** Start Supplied data **

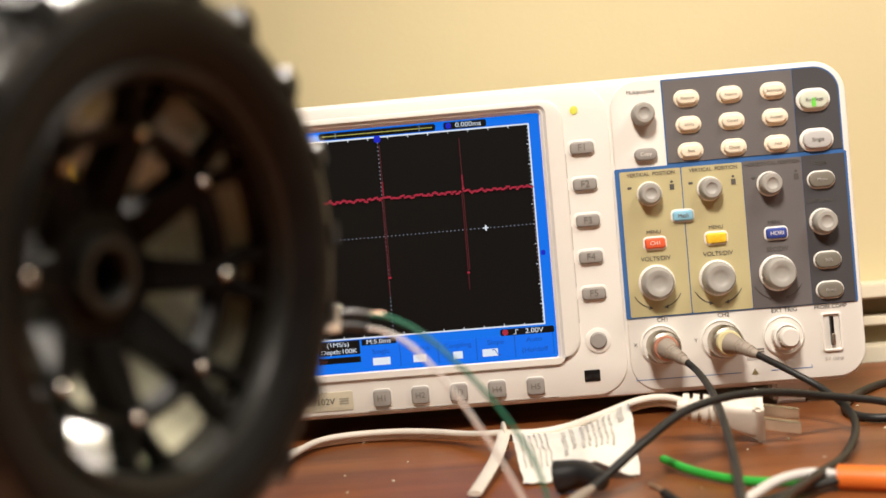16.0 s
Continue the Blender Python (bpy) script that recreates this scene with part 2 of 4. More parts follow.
def smooth_path(pts, per=8):
    pts = [Vector(p) for p in pts]
    ext = [pts[0] * 2 - pts[1], *pts, pts[-1] * 2 - pts[-2]]
    out = []
    for i in range(1, len(ext) - 2):
        p0, p1, p2, p3 = ext[i - 1 : i + 3]
        for k in range(per):
            t = k / per
            out.append(0.5 * (2 * p1 + (p2 - p0) * t + (2 * p0 - 5 * p1 + 4 * p2 - p3) * t * t + (3 * p1 - p0 - 3 * p2 + p3) * t ** 3))
    return out + [pts[-1]]


def tube(pts, r, seg=12, per=8, taper=None, flat=1.0, side=0.0, up=(0, 0, 1), bm=None):
    """A round or flattened cord along a smooth path. side: shifts it sideways."""
    bm = bm or bmesh.new()
    path = smooth_path(pts, per)
    rings = []
    for i, p in enumerate(path):
        d = (path[min(i + 1, len(path) - 1)] - path[max(i - 1, 0)]).normalized()
        a = d.cross(Vector(up))
        a = a.normalized() if a.length > 1e-3 else d.orthogonal().normalized()
        b = a.cross(d)
        rr = r if taper is None else r + (taper - r) * i / (len(path) - 1)
        rings.append([p + a * (side + rr * flat * math.cos(2 * math.pi * k / seg)) + b * rr * math.sin(2 * math.pi * k / seg) for k in range(seg)])
    return loops(bm, rings)


def box(x0, x1, y0, y1, z0, z1, bev=0.0, bm=None):
    bm = bm or bmesh.new()
    made = bmesh.ops.create_cube(bm, size=1.0)["verts"]
    for v in made:
        v.co = Vector(((x0 + x1) / 2 + v.co.x * (x1 - x0), (y0 + y1) / 2 + v.co.y * (y1 - y0), (z0 + z1) / 2 + v.co.z * (z1 - z0)))
    if bev:
        es = list({e for v in made for e in v.link_edges})
        bmesh.ops.bevel(bm, geom=es, offset=bev, segments=2, affect="EDGES")
    return bm


def words(text, x, z, size, y, material, parent, squeeze=1.0, name="lettering", flat=False, align="CENTER"):
    """Printed characters that face the viewer."""
    cu = bpy.data.curves.new(name, "FONT")
    cu.body, cu.size, cu.align_x, cu.align_y, cu.extrude = text, size, align, "CENTER", 0.00008
    tmp = bpy.data.objects.new(name, cu)
    scene.collection.objects.link(tmp)
    me = bpy.data.meshes.new_from_object(tmp.evaluated_get(bpy.context.evaluated_depsgraph_get()))
    bpy.data.objects.remove(tmp)
    bpy.data.curves.remove(cu)
    me.transform(Matrix.Translation((x, y, z)) @ pose(0, 0, 0, 90) @ Matrix.Diagonal((squeeze, 1, 1, 1)))
    me.materials.clear()
    me.materials.append(material)
    ob = new(name, me)
    ob.parent = parent
    return ob


def bars(x, z, w, h, count, y, material, parent, name="printed_bars"):
    """Unreadable print: short plain bars in rows."""
    bm = bmesh.new()
    for k in range(count):
        zz = z + h * ((k + 0.5) / count - 0.5)
        box(x - w / 2, x + w / 2, y, y + 0.0002, zz - 0.3 * h / count, zz + 0.3 * h / count, bm=bm)
    return part(name, bm, material, parent)


# ---- room ----
def setting(name, bm, material, label, category):
    return tagged(part(name, bm, material), label, category, kind="structure")


setting("wall_north", box(-1.6, 1.9, 0.165, 0.265, 0.045, 1.65), M_WALL, "warm beige painted wall behind the bench", "wall")
setting("wall_south", box(-1.6, 1.9, -2.3, -2.2, -0.75, 1.65), M_DIMWALL, "unseen brown wall, kept dark to limit reflections", "wall")
setting("wall_west", box(-1.7, -1.6, -2.3, 0.265, -0.75, 1.65), M_DIMWALL, "unseen brown wall, kept dark to limit reflections", "wall")
setting("wall_east", box(1.9, 2.0, -2.3, 0.265, -0.75, 1.65), M_DIMWALL, "unseen brown wall, kept dark to limit reflections", "wall")
setting("ceiling", box(-1.7, 2.0, -2.3, 0.265, 1.65, 1.7), M_CEIL, "off-white painted ceiling", "ceiling")
setting("floor", box(-1.7, 2.0, -2.3, 0.265, -0.8, -0.75), M_FLOOR, "dark brown floor", "floor")
setting("trim", box(-1.6, 1.9, 0.140, 0.2, 0.0375, 0.047, 0.0012), M_TRIM, "off-white ledge along the wall's foot", "trim")
setting("trim", box(-1.6, 1.9, 0.160, 0.2, 0.026, 0.0375), M_TRACK, "dull brown track under the ledge", "trim")
setting("trim", box(-1.6, 1.9, 0.146, 0.2, 0.020, 0.026, 0.001), M_TRIM, "off-white ledge along the wall's foot", "trim")
setting("trim", box(-1.6, 1.9, 0.158, 0.2, 0.008, 0.020), M_TRACK, "dull brown track under the ledge", "trim")
setting("trim", box(-1.6, 1.9, 0.142, 0.2, -0.03, 0.008, 0.001), M_TRIM, "off-white ledge along the wall's foot", "trim")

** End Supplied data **

Task instructions: Every line from the start of the listing above through the line with "return out + [pts[-1]]" should be repeated exactly; skip the pictures and add nothing else.

The solution:
16.0 s
Continue the Blender Python (bpy) script that recreates this scene with part 2 of 4. More parts follow.
def smooth_path(pts, per=8):
    pts = [Vector(p) for p in pts]
    ext = [pts[0] * 2 - pts[1], *pts, pts[-1] * 2 - pts[-2]]
    out = []
    for i in range(1, len(ext) - 2):
        p0, p1, p2, p3 = ext[i - 1 : i + 3]
        for k in range(per):
            t = k / per
            out.append(0.5 * (2 * p1 + (p2 - p0) * t + (2 * p0 - 5 * p1 + 4 * p2 - p3) * t * t + (3 * p1 - p0 - 3 * p2 + p3) * t ** 3))
    return out + [pts[-1]]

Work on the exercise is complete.